The High Performance Computing (HPC) Challenge benchmark runs a suite of tests that measure the performance of CPU, memory and network for HPC clusters. hpcc takes its parameters from a hpccinf.txt file. An example can be found in /usr/share/doc/hpcc/examples/_hpccinf.txt.

So we need to copy /usr/share/doc/hpcc/examples/_hpccinf.txt to current directory with name hpccinf.txt, edit it and run it with mpirun.openmpi hpcc as described in /usr/share/doc/hpcc/README.Debian:

HPC Challenge Benchmark for Debian

Please read /usr/share/doc/hpcc/README.txt.gz, especially section 'Runtime configuration'.

An hpccinf.txt input file is provided as /usr/share/doc/hpcc/examples/_hpccinf.txt. Copy it into your current dir, tune it and launch hpcc using mpirun.openmpi: $ mpirun.openmpi hpcc

-- Lucas Nussbaum Sat, 13 Jun 2009 16:04:17 +0200

So we have two options:

  • use default hpccinf.txt from repository and run benchmark

    cp /usr/share/doc/hpcc/examples/_hpccinf.txt hpccinf.txt
    mpirun.openmpi -np $(nproc) hpcc

    The results will be saved in hpccoutf.txt file.
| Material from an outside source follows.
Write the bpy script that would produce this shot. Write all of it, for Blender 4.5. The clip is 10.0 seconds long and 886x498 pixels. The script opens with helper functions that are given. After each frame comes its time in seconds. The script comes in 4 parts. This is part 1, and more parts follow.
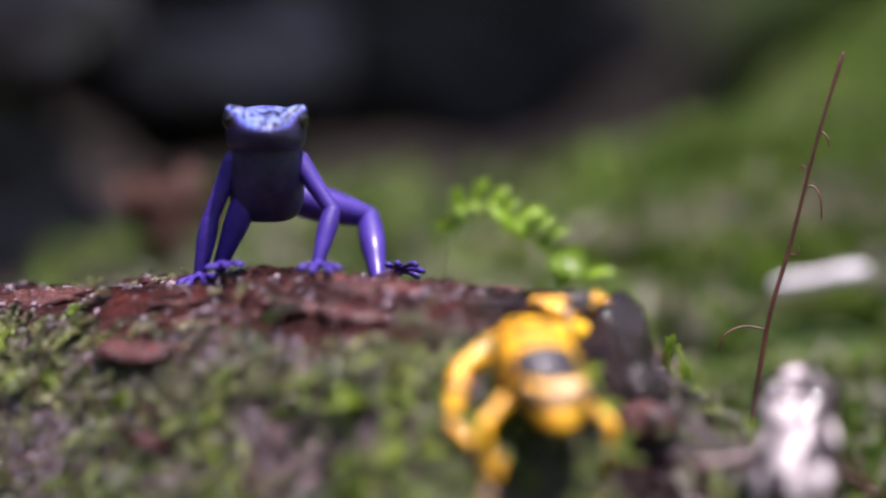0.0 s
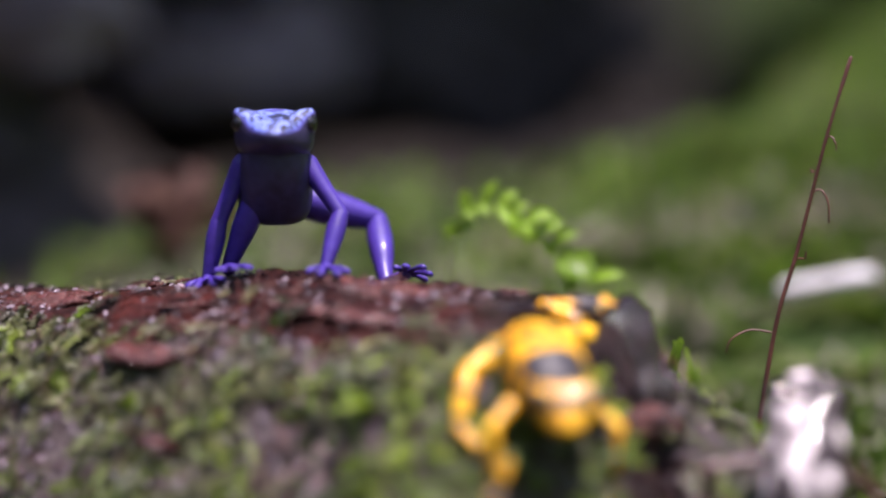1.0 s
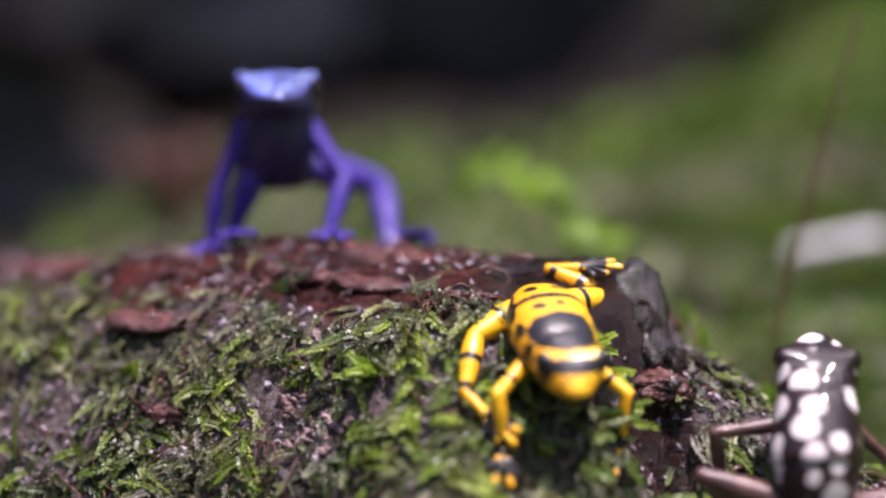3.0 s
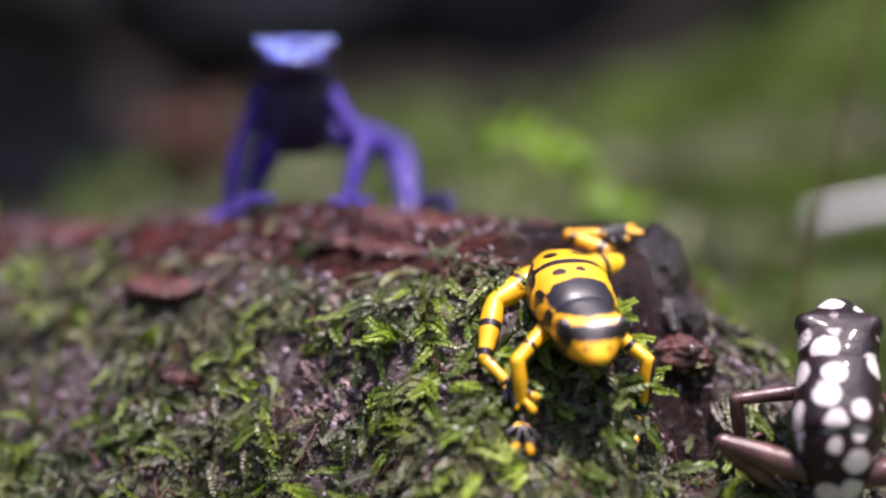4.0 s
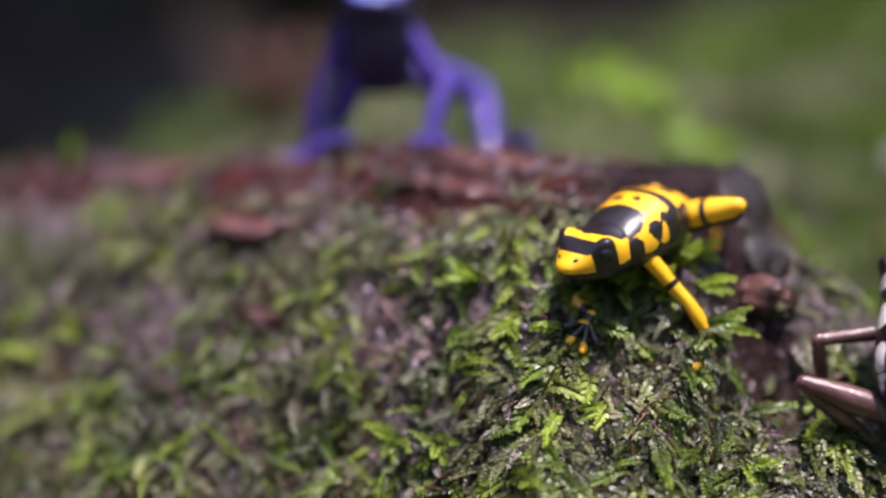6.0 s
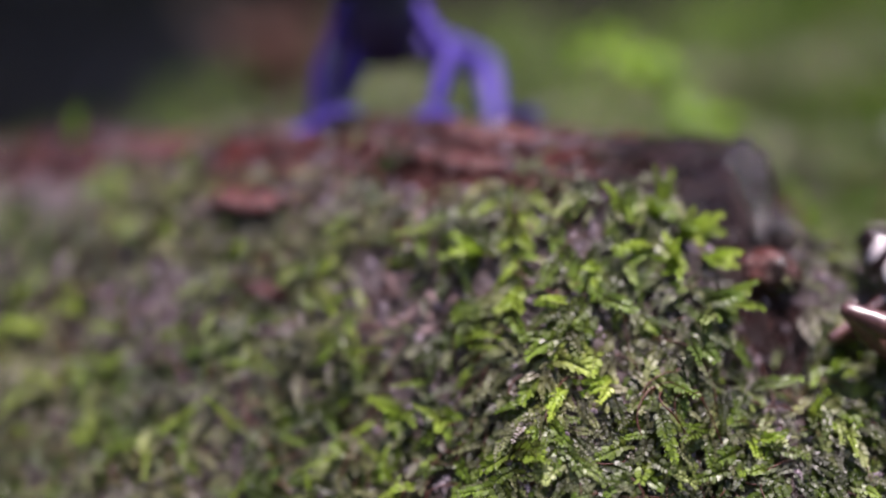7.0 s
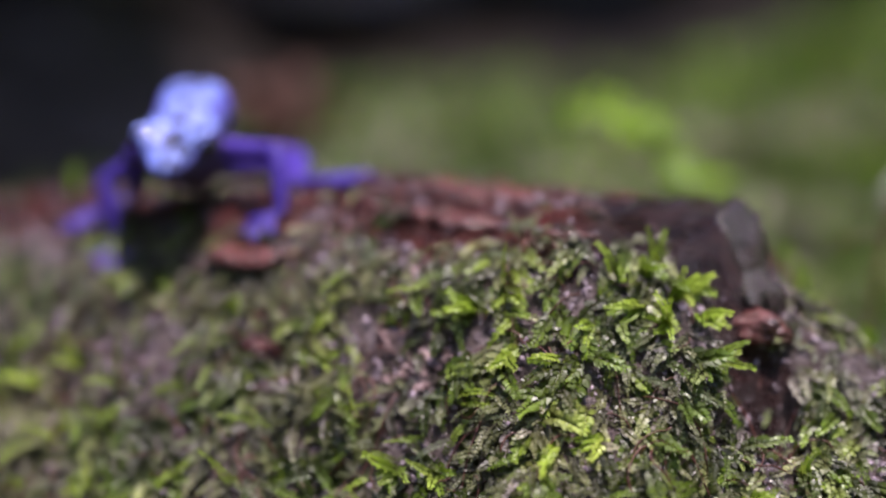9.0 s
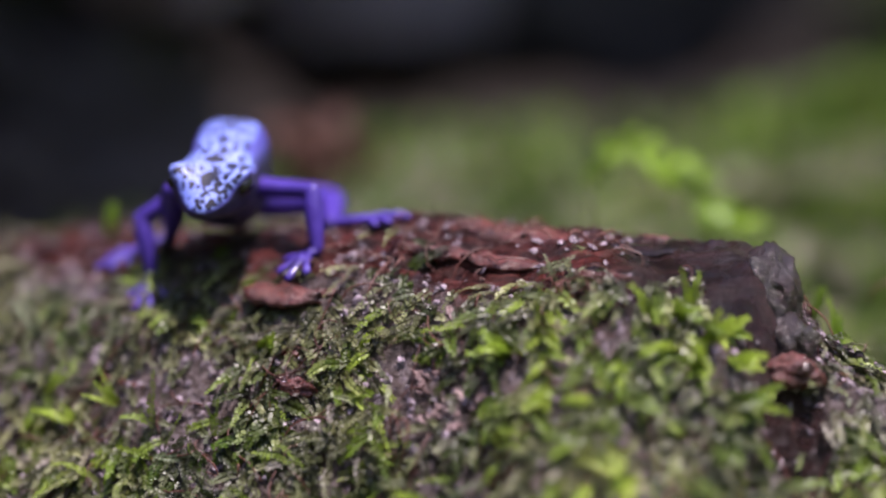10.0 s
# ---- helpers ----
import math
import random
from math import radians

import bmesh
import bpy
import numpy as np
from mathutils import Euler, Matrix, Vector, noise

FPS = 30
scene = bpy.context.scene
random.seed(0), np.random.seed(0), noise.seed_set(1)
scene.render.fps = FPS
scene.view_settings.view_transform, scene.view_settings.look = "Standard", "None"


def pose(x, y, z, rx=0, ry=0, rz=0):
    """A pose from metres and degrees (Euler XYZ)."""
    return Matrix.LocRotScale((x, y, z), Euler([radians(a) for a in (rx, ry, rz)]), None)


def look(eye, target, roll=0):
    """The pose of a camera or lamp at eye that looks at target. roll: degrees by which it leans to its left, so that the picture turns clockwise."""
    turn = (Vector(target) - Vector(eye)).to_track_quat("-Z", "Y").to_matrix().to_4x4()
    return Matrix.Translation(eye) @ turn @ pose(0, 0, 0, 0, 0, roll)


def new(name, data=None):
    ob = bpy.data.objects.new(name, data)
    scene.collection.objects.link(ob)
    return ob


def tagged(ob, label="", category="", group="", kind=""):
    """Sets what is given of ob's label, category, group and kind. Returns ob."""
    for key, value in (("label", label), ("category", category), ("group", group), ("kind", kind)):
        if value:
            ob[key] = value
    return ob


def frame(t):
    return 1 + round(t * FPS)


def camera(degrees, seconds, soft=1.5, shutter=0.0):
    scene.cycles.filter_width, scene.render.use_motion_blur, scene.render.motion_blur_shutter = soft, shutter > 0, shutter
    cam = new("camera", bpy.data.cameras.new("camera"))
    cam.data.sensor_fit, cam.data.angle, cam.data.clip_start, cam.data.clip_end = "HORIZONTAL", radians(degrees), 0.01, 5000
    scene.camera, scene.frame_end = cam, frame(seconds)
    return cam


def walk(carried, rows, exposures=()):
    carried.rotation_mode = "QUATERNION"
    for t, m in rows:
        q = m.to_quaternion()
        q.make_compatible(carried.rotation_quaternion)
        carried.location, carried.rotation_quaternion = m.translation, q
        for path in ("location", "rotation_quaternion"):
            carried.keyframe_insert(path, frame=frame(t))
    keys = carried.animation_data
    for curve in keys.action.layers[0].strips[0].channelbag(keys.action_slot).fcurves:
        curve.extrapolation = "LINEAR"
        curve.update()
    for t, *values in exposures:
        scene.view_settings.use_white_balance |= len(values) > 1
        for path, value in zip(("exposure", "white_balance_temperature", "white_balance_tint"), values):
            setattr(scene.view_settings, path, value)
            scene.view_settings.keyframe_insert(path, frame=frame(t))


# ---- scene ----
# A blue, a banded and a spotted poison frog on a mossy log. Metres; the log's near end lies about 0.42 m from the lens.
F = 4033.0
EYE = Vector((0.0, -0.45, 0.12))
cam = camera(22.0, 10.0, soft=2.2, shutter=0.5)
focus = new("focus_point")
cam.data.dof.use_dof = True
cam.data.dof.focus_object = focus
cam.data.dof.aperture_fstop = 2.65


def view(right, down, roll, ahead):
    """The lens on its stand: swung by small shifts of its picture, with a slight forward glide as it refocuses."""
    m = Matrix.Translation(EYE) @ pose(0, 0, 0, 80 + math.degrees(down / F), 0, math.degrees(right / F))
    return m @ Matrix.Translation((0, 0, -(ahead - 1) * 0.43)) @ pose(0, 0, 0, 0, 0, roll)


PATH = [
    (0.0, -82, 144, 0.55, 0.987), (0.5, -70, 146.4, 0.58, 0.986), (1.0, -67.5, 149.6, 0.60, 0.985),
    (1.5, -68.5, 149.5, 0.55, 0.984), (2.0, -70, 135.9, 0.27, 0.985), (2.5, -66, 113.5, 0.22, 0.9906),
    (4.0, -24.4, 25.1, 0.10, 1.001), (4.5, 0, 0, 0, 1.0), (5.0, 31.9, -22.7, -0.04, 0.999),
    (5.5, 75.7, -49.2, -0.09, 0.998), (6.0, 121.3, -81.4, -0.17, 1.0), (6.2, 136, -95, -0.19, 1.001),
    (7.3, 119, -130, -0.19, 1.004), (7.5, 106.5, -125.2, -0.18, 1.004), (8.0, 80.3, -99.9, 0.0, 0.998),
    (8.5, 89.7, -65.4, 0.2, 0.997), (9.0, 119.9, -25.3, 0.41, 0.994), (9.5, 152.8, 13.2, 0.66, 0.991),
    (10.0, 183.7, 46.2, 0.77, 0.991),
]
walk(cam, [(t, view(a, b, c, d)) for t, a, b, c, d in PATH], [(0, 0.80, 6500, 26), (10, 0.80, 6500, 26)])

# the focus is pulled by hand: from the blue frog to the banded one, to the near moss, and back to the blue frog (distance from the lens)
PULL = [(0.0, 0.464), (0.5, 0.464), (1.0, 0.464), (1.4, 0.460), (1.6, 0.452), (1.8, 0.440), (2.0, 0.430), (2.5, 0.424), (4.0, 0.413), (4.5, 0.409), (5.0, 0.407),
        (5.5, 0.404), (6.2, 0.400), (7.3, 0.396), (8.2, 0.395), (8.6, 0.398), (9.0, 0.405), (9.3, 0.413), (9.6, 0.422), (10.0, 0.429)]
DOWN = Vector((0, math.cos(radians(10)), -math.sin(radians(10))))
walk(focus, [(t, Matrix.Translation(EYE + DOWN * d)) for t, d in PULL])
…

  • customize hpccinf.txt for modern systems with 4-8 cores (solving matrix with 10000x10000 dimmensions):

    cat << EOF > hpccinf.txt
    HPLinpack benchmark input file
    Innovative Computing Laboratory, University of Tennessee
    HPL.out output file name (if any)
    6 device out (6=stdout,7=stderr,file)
    1 # of problems sizes (N)
    10000 Ns
    1 # of NBs
    128 NBs
    0 PMAP process mapping (0=Row-,1=Column-major)
    1 # of process grids (P x Q)
    1 Ps
    1 Qs
    16.0 threshold
    1 # of panel fact
    2 PFACTs (0=left, 1=Crout, 2=Right)
    1 # of recursive stopping criterium
    4 NBMINs (>= 1)
    1 # of panels in recursion
    2 NDIVs
    1 # of recursive panel fact.
    1 RFACTs (0=left, 1=Crout, 2=Right)
    1 # of broadcast
    1 BCASTs (0=1rg,1=1rM,2=2rg,3=2rM,4=Lng,5=LnM)
    1 # of lookahead depth
    1 DEPTHs (>=0)
    0 SWAP (0=bin-exch,1=long,2=mix)
    1 swapping threshold
    1 L1 in (0=transposed,1=no-transposed) form
    1 U in (0=transposed,1=no-transposed) form
    0 Equilibration (0=no,1=yes)
    8 memory alignment in double (> 0)
    EOF

    Then run benchmark and interpret the results

    mpirun.openmpi -np $(nproc) hpcc && grep Gflops$ -A3 hpccoutf.txt

    Examples for 64-bit Ubuntu 16.04.4 LTS:

    +------------------------+---------|-----------+----|----|
    | CPU | Threads | Gflops | Ps | Qs |
    +------------------------+---------+-----------|----+----+
    | Intel i7-740QM | 8 | 16.4 | 1 | 1 |
    | Intel i7-920 | 8 | 28.1 | 2 | 2 |
    | Intel i7-4790 | 8 | 137.1 | 1 | 1 |
    | Intel i7-3537U | 4 | 14.3 | 2 | 2 |
    | AMD A4-4000 | 2 | 6.6 | 2 | 1 |
    | Intel Core 2 Duo E8300 | 2 | 16.2 | 2 | 1 |
    | Intel Pentium G3420 | 2 | 26.1 | 2 | 1 |
    | Raspberry Pi 3B+ | 4 | 1.9 | 1 | 1 |
    +------------------------+---------+-----------|----+----+

Note: if have Intel you can use also their optimized LINPACK benchmark. Its results is +25% higher.